Sunday, May 22, 2005

Sunday morning odds and ends 

There has been some tit for tat and debate in the press over a report on social indicators and poverty in Venezuela. I had been meaning to write on it myself but I’m afraid that will have to wait until my HTML skills get a little better and I can make tables. In the meantime there was an excellent article on the subject by Carlos Herrera over at Vheadline. I highly recommend going over and reading it.

On another topic, anyone who has spent time in Venezuela knows that country has huge environmental problems. One source of pollution is of course the oil industry which has never been concerned about the environment and has gone from one environmental disaster to another over the years. And unfortunately the Chavez administration hasn’t done much to remedy that problem either. For an excellent account of this I recommend watching the film “Nuestro petroleo y otros cuentos” – “Our oil and other stories” (it is in Spanish and unfortunately I haven’t found a version with sub-titles)

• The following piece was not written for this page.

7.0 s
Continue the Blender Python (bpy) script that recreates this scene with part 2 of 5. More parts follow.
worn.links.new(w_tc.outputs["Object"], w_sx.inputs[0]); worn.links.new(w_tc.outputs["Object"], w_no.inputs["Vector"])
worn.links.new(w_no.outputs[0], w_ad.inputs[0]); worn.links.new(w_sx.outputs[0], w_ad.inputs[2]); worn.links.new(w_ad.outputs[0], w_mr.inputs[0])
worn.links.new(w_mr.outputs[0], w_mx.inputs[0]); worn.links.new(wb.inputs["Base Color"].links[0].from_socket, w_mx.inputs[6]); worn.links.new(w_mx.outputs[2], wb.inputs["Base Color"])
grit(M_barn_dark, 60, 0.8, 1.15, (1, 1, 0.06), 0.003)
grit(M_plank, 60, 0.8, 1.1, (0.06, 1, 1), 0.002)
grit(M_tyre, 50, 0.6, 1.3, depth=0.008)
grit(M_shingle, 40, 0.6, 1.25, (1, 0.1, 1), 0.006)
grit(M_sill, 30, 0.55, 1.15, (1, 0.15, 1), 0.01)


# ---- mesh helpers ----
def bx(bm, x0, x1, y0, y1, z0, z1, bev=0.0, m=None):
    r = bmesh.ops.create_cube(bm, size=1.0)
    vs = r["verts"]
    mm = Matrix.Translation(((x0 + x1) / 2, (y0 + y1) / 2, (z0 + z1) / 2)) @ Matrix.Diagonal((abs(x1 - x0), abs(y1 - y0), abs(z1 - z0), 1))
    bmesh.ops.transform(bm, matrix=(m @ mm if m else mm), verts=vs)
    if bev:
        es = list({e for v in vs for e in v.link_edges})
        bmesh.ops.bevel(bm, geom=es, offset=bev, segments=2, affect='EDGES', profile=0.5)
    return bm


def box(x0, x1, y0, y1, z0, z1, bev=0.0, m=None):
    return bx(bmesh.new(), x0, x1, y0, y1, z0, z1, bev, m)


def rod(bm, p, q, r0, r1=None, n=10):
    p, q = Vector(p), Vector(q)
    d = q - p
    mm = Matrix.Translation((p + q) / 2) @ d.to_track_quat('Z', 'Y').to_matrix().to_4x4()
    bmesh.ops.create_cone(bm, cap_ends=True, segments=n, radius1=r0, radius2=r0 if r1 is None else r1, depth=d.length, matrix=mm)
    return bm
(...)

But another source of pollution is Venezuelans themselves. Almost all public spaces in Venezuela – streets, parks, beaches - abound in litter. The Christian Science Monitor had a good article on this here. Here is one quote: “We are great generators of garbage. The Venezuelan culture isn’t environmentalist and [is] much less into recycling”. That has to be the understatement of the year.

Fortunately, someone was out yesterday at least trying to do something about it. Here is a picture of the Metropolitan Mayor of Caracas, Juan Barreto, out helping clean up trash in the El Cementerio section of Caracas.

Its a small gesture but still nice to see.

Finally, there is another very interesting little piece in the CSM. Their anti-Chavez reporter, Danna Harman, became ill and had a less than agreeable experience with a private Venezuelan physician. So much so that she wished she had just gone to one of the Cuban doctors in Missione Barrio Adentro!! Her final thoughts: "The critics may be right about President Hugo Chávez's antidemocratic tendencies, but it's hard to dismiss the effect these Cuban workers are having on the poor. I'm not surprised that Chávez's popularity has risen."